> Exercise prompt
Report the number of lines in the entries below that include the word "script", and nothing else.
......
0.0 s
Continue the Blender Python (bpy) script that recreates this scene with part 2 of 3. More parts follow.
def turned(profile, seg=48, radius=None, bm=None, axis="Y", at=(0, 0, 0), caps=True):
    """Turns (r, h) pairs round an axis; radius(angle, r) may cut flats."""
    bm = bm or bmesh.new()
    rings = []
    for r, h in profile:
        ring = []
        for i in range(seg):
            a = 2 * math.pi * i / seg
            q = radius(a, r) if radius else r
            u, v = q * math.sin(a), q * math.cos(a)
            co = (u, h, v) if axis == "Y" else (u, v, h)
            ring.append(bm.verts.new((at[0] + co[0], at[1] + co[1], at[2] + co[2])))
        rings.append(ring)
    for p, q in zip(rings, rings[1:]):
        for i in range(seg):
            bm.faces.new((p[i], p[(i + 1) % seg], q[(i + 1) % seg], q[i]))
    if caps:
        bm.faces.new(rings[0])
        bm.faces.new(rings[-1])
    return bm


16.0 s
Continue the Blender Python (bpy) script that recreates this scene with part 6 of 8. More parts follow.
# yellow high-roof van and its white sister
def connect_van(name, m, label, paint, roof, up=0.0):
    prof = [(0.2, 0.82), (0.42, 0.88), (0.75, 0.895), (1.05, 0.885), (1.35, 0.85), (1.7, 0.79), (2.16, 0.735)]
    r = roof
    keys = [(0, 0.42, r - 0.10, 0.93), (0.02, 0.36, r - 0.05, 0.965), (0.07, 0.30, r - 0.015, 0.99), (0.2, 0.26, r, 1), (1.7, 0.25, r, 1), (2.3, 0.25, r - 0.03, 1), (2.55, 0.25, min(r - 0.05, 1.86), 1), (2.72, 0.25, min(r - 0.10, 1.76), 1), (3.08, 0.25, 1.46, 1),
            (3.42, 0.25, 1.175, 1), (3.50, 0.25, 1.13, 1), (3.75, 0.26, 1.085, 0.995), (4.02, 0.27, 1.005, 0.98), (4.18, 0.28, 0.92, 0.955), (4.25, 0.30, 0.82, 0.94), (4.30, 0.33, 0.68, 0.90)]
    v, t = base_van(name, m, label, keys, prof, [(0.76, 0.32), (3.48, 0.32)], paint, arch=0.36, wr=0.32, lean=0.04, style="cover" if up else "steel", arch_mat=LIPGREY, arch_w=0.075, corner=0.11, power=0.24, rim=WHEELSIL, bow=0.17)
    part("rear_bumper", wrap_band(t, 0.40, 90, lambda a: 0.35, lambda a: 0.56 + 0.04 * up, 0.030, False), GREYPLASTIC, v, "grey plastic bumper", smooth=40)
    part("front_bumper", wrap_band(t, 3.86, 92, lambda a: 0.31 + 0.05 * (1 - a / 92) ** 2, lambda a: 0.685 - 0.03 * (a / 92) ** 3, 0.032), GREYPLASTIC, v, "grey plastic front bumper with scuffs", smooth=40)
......
> Result of this exercise
2